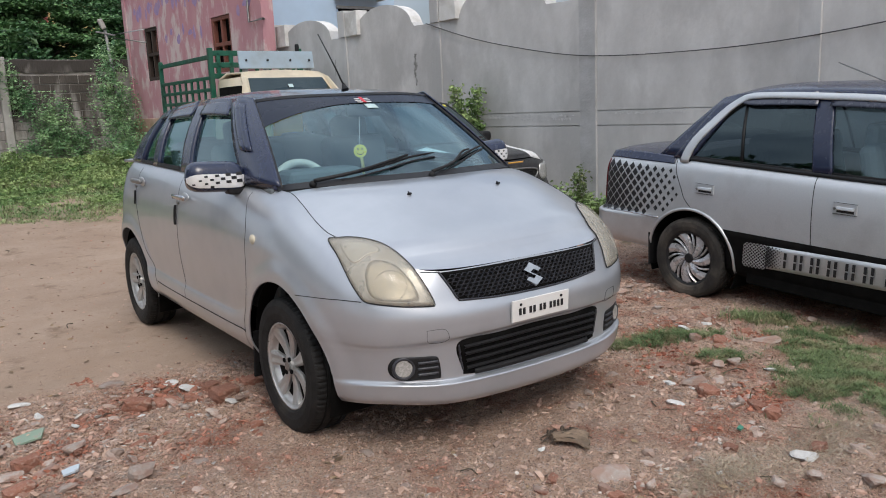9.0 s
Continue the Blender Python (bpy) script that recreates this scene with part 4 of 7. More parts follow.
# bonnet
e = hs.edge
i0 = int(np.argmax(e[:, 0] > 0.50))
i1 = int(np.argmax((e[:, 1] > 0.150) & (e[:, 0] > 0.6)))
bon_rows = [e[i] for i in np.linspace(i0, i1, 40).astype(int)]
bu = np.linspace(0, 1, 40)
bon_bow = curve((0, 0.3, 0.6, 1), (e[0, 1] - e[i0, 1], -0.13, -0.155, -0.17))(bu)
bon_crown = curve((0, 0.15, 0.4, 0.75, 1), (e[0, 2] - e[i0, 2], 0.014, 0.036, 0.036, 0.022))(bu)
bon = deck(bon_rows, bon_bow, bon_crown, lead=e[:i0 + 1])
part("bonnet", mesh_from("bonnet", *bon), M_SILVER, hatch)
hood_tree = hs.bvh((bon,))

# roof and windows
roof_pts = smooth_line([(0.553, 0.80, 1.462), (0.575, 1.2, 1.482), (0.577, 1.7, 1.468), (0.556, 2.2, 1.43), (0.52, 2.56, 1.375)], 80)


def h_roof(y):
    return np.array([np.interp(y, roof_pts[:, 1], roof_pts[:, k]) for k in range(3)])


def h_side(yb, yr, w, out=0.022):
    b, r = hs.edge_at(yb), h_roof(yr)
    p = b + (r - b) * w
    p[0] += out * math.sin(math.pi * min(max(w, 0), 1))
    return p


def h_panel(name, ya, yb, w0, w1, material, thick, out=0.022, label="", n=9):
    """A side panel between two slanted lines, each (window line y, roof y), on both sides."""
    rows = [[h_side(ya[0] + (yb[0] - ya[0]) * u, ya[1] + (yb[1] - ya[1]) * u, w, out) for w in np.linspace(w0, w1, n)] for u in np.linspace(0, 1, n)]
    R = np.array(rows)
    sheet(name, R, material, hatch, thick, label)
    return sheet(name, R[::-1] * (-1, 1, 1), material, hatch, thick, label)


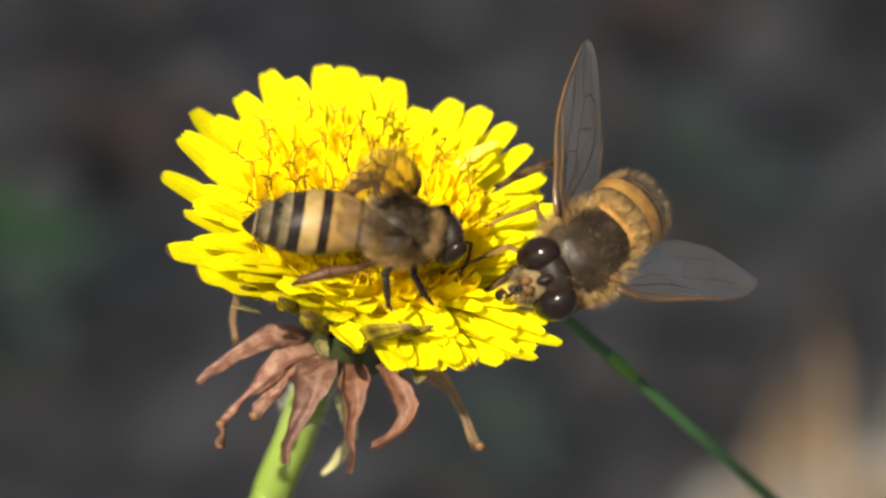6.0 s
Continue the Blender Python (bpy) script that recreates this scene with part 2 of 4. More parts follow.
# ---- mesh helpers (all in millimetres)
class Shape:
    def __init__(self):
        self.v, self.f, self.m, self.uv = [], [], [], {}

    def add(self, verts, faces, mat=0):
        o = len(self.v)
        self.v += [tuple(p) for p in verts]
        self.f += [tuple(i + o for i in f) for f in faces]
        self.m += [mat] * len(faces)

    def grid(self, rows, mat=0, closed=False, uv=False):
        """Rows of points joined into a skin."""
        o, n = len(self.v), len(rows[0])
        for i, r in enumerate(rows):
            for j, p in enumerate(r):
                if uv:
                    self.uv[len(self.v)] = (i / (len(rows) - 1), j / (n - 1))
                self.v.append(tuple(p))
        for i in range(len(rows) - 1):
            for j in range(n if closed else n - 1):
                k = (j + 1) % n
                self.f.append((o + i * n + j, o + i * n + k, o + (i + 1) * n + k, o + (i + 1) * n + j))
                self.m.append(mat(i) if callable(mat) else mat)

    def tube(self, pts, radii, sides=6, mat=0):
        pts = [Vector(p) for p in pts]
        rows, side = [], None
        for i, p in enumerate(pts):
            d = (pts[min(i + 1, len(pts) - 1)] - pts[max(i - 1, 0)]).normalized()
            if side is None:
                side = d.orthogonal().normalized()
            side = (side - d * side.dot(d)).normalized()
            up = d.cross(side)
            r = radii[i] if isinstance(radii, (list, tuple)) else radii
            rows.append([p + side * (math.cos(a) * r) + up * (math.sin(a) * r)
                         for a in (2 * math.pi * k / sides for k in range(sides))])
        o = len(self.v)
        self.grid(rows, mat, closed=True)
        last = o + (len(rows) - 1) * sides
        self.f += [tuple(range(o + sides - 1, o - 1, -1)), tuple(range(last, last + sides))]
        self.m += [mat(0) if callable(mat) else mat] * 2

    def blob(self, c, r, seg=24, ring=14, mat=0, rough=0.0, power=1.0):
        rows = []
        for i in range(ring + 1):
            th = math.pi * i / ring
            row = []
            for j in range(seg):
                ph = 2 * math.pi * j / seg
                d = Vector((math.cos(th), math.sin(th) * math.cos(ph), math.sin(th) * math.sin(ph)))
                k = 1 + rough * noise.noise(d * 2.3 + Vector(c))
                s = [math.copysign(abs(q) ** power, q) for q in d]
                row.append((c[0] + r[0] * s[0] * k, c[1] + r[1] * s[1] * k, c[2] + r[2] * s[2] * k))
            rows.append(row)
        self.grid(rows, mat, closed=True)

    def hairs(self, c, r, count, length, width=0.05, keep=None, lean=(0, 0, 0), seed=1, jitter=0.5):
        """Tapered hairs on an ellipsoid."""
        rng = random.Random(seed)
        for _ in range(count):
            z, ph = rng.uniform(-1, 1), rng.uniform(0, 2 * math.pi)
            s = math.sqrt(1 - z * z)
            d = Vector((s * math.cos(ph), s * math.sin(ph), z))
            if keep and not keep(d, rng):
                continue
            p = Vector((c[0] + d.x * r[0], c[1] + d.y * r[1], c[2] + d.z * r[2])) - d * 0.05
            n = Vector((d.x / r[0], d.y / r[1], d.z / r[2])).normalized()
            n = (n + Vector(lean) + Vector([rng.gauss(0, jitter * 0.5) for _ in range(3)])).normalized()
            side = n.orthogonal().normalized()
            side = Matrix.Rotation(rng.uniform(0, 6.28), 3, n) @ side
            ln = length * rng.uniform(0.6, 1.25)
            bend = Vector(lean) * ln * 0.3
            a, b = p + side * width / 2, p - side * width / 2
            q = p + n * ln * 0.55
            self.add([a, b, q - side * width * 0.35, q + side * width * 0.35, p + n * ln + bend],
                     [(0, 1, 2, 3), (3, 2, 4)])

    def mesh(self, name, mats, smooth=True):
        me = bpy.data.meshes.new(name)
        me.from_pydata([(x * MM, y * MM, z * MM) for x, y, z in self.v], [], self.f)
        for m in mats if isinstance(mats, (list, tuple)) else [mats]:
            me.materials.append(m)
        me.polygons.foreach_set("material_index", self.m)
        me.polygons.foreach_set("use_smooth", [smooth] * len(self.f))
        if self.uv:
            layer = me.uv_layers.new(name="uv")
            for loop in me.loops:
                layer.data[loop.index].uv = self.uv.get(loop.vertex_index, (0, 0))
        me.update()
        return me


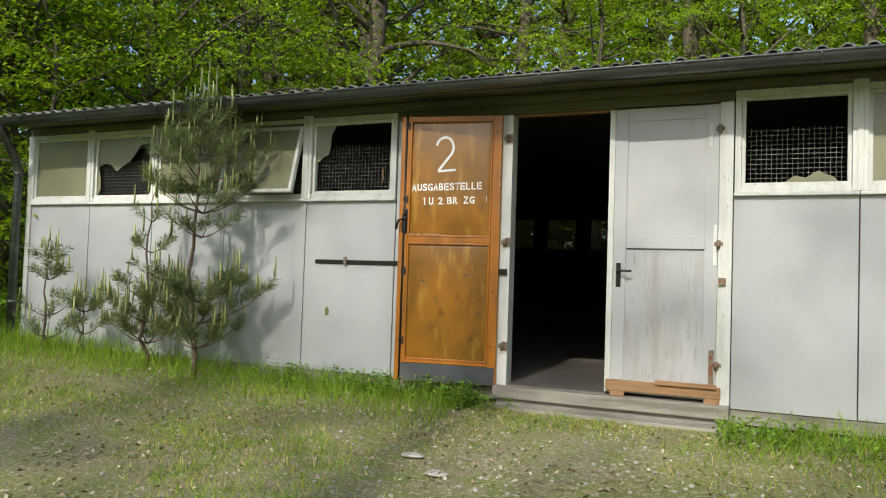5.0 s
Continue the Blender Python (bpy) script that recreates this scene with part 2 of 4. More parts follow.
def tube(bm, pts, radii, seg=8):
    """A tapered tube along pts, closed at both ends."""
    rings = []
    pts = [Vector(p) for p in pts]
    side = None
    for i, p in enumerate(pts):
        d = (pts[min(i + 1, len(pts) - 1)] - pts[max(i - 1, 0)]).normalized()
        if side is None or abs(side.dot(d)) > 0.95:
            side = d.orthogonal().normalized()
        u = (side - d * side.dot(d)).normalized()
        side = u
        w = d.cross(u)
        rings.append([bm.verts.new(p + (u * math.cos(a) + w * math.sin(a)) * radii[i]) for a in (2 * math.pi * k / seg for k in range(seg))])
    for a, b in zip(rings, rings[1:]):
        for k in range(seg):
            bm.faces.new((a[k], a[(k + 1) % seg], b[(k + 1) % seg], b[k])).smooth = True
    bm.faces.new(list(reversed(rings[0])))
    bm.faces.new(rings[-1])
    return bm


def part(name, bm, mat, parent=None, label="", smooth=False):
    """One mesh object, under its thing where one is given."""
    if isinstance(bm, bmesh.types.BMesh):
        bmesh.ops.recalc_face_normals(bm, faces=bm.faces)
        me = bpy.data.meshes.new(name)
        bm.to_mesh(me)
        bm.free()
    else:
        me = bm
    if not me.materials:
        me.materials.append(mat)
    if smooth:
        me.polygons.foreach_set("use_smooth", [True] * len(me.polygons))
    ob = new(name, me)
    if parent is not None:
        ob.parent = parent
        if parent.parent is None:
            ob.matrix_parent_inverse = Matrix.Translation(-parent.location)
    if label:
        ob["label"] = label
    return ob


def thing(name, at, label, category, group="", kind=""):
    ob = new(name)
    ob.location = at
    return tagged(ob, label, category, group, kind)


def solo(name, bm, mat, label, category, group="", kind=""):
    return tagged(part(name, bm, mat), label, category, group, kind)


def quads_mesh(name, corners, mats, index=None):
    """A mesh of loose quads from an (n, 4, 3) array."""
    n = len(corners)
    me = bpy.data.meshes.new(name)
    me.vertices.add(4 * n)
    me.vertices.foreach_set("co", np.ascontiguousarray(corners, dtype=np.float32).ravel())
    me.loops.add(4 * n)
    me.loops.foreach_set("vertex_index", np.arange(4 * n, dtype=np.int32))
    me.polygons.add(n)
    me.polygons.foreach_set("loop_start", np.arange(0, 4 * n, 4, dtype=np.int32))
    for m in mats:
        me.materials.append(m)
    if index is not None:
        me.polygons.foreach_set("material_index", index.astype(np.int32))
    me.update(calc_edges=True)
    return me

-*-

Task to complete
Copy out the listing above from the line containing "7. More parts follow." to the line containing "self.m += [mat] * len(faces)", both included, exactly as written and minus the images.

Result for this task
Continue the Blender Python (bpy) script that recreates this scene with part 4 of 7. More parts follow.
# bonnet
e = hs.edge
i0 = int(np.argmax(e[:, 0] > 0.50))
i1 = int(np.argmax((e[:, 1] > 0.150) & (e[:, 0] > 0.6)))
bon_rows = [e[i] for i in np.linspace(i0, i1, 40).astype(int)]
bu = np.linspace(0, 1, 40)
bon_bow = curve((0, 0.3, 0.6, 1), (e[0, 1] - e[i0, 1], -0.13, -0.155, -0.17))(bu)
bon_crown = curve((0, 0.15, 0.4, 0.75, 1), (e[0, 2] - e[i0, 2], 0.014, 0.036, 0.036, 0.022))(bu)
bon = deck(bon_rows, bon_bow, bon_crown, lead=e[:i0 + 1])
part("bonnet", mesh_from("bonnet", *bon), M_SILVER, hatch)
hood_tree = hs.bvh((bon,))

# roof and windows
roof_pts = smooth_line([(0.553, 0.80, 1.462), (0.575, 1.2, 1.482), (0.577, 1.7, 1.468), (0.556, 2.2, 1.43), (0.52, 2.56, 1.375)], 80)


def h_roof(y):
    return np.array([np.interp(y, roof_pts[:, 1], roof_pts[:, k]) for k in range(3)])


def h_side(yb, yr, w, out=0.022):
    b, r = hs.edge_at(yb), h_roof(yr)
    p = b + (r - b) * w
    p[0] += out * math.sin(math.pi * min(max(w, 0), 1))
    return p


def h_panel(name, ya, yb, w0, w1, material, thick, out=0.022, label="", n=9):
    """A side panel between two slanted lines, each (window line y, roof y), on both sides."""
    rows = [[h_side(ya[0] + (yb[0] - ya[0]) * u, ya[1] + (yb[1] - ya[1]) * u, w, out) for w in np.linspace(w0, w1, n)] for u in np.linspace(0, 1, n)]
    R = np.array(rows)
    sheet(name, R, material, hatch, thick, label)
    return sheet(name, R[::-1] * (-1, 1, 1), material, hatch, thick, label)


6.0 s
Continue the Blender Python (bpy) script that recreates this scene with part 2 of 4. More parts follow.
# ---- mesh helpers (all in millimetres)
class Shape:
    def __init__(self):
        self.v, self.f, self.m, self.uv = [], [], [], {}

    def add(self, verts, faces, mat=0):
        o = len(self.v)
        self.v += [tuple(p) for p in verts]
        self.f += [tuple(i + o for i in f) for f in faces]
        self.m += [mat] * len(faces)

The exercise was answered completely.